Royal Doulton dates back to 1815 when John Doulton became involved in a pottery in Lambeth, London. John’s son Henry joined the firm in 1835 and the business expanded rapidly producing chemical and industrial ceramics. The success of their sanitary ware business enabled Henry Doulton to attempt more artistic interests. In 1867 he employed George Tinworth to establish an art pottery in Lambeth. Tinworth’s work achieved great public attention and the firm grew substantially to employ 300 men by the 1880s.
Doulton exhibited a range of china figurines made by Charles Noke in Chicago in 1893 but very few of these were ever made. It was not until 1913 that figurines became an important part of Doulton’s output. The first models were made by Charles Noke, Charles Vyse and Phoebe Stabler. They were given identifying numbers beginning with HN1, after Harry Nixon who was in charge of figure painting. The first figurine (HN1) was named “Darling” after Queen Mary exclaimed “Isn’t he darling>” when she saw it. HN numbers are still in use.

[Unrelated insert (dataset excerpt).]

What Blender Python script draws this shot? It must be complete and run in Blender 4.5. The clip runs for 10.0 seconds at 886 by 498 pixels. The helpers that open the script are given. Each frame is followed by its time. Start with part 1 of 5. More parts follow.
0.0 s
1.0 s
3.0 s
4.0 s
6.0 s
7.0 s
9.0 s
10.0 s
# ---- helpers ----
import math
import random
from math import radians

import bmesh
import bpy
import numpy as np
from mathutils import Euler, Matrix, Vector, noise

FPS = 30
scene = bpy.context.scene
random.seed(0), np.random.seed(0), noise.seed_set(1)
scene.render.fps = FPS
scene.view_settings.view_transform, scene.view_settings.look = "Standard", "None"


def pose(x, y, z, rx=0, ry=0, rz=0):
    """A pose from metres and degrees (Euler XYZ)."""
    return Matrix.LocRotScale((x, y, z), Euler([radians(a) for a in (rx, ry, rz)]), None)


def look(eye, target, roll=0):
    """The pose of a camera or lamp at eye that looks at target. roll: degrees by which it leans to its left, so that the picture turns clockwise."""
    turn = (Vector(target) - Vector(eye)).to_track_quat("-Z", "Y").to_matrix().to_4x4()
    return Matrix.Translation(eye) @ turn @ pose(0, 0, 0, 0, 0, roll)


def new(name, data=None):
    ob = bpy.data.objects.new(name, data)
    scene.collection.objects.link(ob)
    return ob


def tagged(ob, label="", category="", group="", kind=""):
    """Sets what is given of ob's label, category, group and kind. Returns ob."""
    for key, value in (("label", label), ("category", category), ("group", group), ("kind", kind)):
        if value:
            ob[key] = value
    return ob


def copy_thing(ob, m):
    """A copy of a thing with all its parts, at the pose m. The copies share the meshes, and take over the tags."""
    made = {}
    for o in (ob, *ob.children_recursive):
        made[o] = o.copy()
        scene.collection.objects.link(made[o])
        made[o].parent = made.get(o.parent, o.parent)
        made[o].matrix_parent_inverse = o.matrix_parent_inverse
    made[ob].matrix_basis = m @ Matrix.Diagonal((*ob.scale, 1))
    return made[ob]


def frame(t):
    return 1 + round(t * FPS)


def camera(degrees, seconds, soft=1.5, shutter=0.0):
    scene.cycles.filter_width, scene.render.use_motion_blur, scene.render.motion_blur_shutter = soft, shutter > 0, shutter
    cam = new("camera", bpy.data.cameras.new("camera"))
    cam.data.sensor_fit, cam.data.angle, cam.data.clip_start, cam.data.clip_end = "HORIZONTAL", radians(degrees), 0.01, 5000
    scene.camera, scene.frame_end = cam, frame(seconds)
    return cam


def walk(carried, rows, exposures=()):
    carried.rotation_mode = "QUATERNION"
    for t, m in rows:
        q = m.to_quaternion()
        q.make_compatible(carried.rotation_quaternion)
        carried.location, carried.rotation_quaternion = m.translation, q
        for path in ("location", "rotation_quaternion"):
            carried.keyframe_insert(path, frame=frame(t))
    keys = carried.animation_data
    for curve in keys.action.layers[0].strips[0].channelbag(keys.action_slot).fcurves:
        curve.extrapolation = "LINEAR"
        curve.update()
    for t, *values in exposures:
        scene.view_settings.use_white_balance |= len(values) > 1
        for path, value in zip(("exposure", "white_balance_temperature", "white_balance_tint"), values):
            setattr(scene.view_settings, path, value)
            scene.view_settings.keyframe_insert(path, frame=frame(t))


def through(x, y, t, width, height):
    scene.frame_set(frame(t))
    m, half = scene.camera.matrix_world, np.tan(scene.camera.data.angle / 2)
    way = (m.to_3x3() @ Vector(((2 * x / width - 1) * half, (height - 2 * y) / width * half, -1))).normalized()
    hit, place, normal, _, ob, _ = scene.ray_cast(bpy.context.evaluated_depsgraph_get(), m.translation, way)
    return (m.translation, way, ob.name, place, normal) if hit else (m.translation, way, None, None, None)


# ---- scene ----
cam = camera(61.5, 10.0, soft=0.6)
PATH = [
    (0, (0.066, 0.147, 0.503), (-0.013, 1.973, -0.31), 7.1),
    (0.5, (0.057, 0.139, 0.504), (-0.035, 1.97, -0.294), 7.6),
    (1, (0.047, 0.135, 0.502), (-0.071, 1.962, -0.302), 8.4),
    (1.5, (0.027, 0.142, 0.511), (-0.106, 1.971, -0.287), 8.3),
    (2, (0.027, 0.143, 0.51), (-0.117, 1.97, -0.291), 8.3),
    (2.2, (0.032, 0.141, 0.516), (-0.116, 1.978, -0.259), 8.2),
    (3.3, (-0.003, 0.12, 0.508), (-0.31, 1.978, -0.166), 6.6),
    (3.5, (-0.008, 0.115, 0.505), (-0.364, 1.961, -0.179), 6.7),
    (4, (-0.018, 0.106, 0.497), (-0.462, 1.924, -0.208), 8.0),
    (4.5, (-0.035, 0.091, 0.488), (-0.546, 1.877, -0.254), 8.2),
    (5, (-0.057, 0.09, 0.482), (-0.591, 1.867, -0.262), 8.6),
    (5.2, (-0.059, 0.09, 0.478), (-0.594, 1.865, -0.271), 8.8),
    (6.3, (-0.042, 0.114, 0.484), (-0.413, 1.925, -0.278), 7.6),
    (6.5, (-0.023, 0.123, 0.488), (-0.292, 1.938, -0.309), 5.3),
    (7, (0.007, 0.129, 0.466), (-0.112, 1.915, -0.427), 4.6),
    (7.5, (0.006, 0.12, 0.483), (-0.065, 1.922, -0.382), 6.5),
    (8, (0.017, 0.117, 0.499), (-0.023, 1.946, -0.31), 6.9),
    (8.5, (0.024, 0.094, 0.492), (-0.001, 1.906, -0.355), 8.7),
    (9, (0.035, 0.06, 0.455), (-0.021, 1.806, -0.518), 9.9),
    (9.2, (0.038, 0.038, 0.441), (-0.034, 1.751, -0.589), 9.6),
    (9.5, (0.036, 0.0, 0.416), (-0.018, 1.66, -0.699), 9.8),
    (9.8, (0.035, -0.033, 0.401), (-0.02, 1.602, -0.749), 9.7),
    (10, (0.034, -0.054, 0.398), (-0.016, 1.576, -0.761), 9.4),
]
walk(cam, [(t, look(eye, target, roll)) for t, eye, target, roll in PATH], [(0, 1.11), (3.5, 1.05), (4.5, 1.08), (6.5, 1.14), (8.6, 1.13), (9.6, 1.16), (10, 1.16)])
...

The first Bunnykins figurines, released in 1939, were also modelled by Charles Noke. There were no more Bunnykins figures released until 1972 when Doulton relaunched the range with 12 figures all modelled by Albert Hallam. A few Bunnykins were released in 1973 and 1974, and then every year since 1981 more have been produced.

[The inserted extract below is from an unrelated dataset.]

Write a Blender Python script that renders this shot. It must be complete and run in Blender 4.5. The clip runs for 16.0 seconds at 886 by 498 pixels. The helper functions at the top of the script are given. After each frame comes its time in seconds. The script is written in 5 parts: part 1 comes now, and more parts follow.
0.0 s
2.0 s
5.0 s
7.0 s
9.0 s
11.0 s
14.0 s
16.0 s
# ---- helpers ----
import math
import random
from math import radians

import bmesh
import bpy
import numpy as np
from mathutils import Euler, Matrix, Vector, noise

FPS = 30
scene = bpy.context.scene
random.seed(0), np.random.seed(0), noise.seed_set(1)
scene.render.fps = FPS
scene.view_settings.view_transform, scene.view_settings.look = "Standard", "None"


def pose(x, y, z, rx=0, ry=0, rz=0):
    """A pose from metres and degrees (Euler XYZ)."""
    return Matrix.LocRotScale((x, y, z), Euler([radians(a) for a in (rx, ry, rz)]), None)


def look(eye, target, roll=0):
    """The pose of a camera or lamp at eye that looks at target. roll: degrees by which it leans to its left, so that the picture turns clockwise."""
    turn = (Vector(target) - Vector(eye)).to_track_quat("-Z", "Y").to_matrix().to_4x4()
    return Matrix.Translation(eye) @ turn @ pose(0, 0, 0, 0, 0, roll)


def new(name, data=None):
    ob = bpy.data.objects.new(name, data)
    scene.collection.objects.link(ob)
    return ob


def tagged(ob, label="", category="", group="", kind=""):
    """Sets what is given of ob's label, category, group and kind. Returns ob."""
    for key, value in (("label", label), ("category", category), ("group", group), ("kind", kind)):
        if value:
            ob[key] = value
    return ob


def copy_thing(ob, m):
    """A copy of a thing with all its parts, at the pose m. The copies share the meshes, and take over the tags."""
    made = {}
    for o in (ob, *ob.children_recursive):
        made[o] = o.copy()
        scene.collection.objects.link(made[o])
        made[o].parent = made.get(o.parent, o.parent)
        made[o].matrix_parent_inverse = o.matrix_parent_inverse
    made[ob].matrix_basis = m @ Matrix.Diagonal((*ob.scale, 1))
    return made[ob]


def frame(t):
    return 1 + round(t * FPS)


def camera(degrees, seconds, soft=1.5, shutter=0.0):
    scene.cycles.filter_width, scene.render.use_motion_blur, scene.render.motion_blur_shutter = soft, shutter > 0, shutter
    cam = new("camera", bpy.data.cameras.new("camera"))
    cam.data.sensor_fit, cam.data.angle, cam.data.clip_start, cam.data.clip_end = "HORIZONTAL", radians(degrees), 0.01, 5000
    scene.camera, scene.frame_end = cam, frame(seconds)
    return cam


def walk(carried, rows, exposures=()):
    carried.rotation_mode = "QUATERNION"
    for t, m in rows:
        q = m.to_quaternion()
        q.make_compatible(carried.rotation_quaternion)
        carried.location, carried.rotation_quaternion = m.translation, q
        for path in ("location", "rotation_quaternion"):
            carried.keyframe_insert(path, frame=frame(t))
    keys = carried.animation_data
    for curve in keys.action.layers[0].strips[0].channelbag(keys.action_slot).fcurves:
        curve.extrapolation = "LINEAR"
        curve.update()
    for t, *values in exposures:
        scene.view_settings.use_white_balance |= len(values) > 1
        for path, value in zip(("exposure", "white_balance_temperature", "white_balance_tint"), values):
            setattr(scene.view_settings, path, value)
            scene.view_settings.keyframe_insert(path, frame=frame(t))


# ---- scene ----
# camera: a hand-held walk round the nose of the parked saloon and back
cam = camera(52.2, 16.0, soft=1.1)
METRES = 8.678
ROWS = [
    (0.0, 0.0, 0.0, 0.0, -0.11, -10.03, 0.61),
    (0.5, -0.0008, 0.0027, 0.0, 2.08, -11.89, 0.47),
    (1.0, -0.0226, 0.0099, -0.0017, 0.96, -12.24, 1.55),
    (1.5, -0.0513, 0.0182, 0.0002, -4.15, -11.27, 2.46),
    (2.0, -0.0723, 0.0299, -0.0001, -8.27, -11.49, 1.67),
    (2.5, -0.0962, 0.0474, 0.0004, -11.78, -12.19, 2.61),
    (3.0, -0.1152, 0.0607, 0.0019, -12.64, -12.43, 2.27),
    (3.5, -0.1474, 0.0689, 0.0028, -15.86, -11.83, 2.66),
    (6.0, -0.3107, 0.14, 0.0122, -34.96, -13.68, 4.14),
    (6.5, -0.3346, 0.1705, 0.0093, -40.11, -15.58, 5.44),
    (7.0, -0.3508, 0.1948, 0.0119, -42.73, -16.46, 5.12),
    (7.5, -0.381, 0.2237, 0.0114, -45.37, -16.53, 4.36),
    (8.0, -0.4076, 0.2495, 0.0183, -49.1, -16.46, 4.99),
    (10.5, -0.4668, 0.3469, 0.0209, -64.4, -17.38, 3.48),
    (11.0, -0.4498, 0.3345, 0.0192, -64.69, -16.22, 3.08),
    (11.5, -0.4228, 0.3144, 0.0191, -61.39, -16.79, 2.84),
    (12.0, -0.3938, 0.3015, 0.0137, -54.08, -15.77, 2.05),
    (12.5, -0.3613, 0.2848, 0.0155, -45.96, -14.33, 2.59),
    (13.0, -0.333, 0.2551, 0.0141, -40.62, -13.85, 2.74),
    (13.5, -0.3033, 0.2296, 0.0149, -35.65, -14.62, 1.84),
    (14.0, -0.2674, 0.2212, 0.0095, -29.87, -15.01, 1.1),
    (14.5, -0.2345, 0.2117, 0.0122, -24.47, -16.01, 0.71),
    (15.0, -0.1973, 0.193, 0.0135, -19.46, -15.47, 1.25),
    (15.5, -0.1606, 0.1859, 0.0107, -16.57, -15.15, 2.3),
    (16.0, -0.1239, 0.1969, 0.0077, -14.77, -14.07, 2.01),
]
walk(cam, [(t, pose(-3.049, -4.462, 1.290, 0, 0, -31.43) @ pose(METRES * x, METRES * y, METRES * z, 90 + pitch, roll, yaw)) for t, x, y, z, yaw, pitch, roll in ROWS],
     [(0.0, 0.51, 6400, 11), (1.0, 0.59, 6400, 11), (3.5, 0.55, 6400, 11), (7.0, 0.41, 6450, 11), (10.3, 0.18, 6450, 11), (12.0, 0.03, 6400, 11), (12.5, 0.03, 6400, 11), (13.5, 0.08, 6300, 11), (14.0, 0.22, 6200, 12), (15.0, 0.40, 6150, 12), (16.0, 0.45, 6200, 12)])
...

The John Beswick Pottery was established in 1894 at Loughton, Stoke-on-Trent. Initially producing tableware and ornaments, and only later in the 1930s turning to animal modelling notably for famous racehorses and champion dogs. The studio became renowned as the finest for animal figures. The studio also produced a range of whimsical figures of animals with human expressions and in human poses and, after the War, flying bird wall plaques.
In 1948 the company began producing characters from the Beatrix Potter story books. The initial range produced in 1948 consisted of 10 figures. The first piece created by chief modeller Arthur Gredington was Jemima Puddle-Duck, which was released along with 9 other characters, including the ever popular Peter Rabbit. Production of Beatrix Potter figures was then moved to the Royal Albert pottery but returned to Beswick in 1998.

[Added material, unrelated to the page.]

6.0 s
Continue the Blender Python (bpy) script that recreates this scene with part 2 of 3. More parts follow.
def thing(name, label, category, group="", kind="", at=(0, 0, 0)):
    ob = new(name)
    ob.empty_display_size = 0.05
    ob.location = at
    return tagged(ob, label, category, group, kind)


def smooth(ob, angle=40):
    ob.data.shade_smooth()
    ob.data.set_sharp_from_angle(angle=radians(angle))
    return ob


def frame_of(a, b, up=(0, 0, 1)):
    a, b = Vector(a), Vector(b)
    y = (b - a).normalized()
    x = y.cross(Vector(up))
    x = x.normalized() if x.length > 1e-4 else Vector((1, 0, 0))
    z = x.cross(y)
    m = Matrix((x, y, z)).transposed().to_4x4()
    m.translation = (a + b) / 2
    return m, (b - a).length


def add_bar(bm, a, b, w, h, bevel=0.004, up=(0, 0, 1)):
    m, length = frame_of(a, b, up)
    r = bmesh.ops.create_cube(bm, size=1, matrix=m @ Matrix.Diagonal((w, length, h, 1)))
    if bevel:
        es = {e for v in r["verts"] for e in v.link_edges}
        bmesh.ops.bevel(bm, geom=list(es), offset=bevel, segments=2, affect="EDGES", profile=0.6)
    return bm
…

These were an immediate success, and realising that animated characters could make excellent figures produced Zimmy the Lion. In 1952, Beswick began its Disney range with Mickey Mouse, and later in 1968 produced a series of Winnie the Pooh figures. These figures are extremely sort after today.
The Royal Doulton Group bought Beswick in 1969. Since then, the factory has been used for the production of Royal Doulton character jugs and the Bunnykins and Brambly Hedge series as well as animal figures.
Royal Albert also forms part of the Royal Doulton group of potteries. The Royal Albert backstamp was created at the Albert Works in Longton, Stoke-on-Trent, England in 1896 and was named after Prince Albert. They produce a number of ranges including collectable flowers and plates, but of most interest are their collectable Beatrix Potter figures.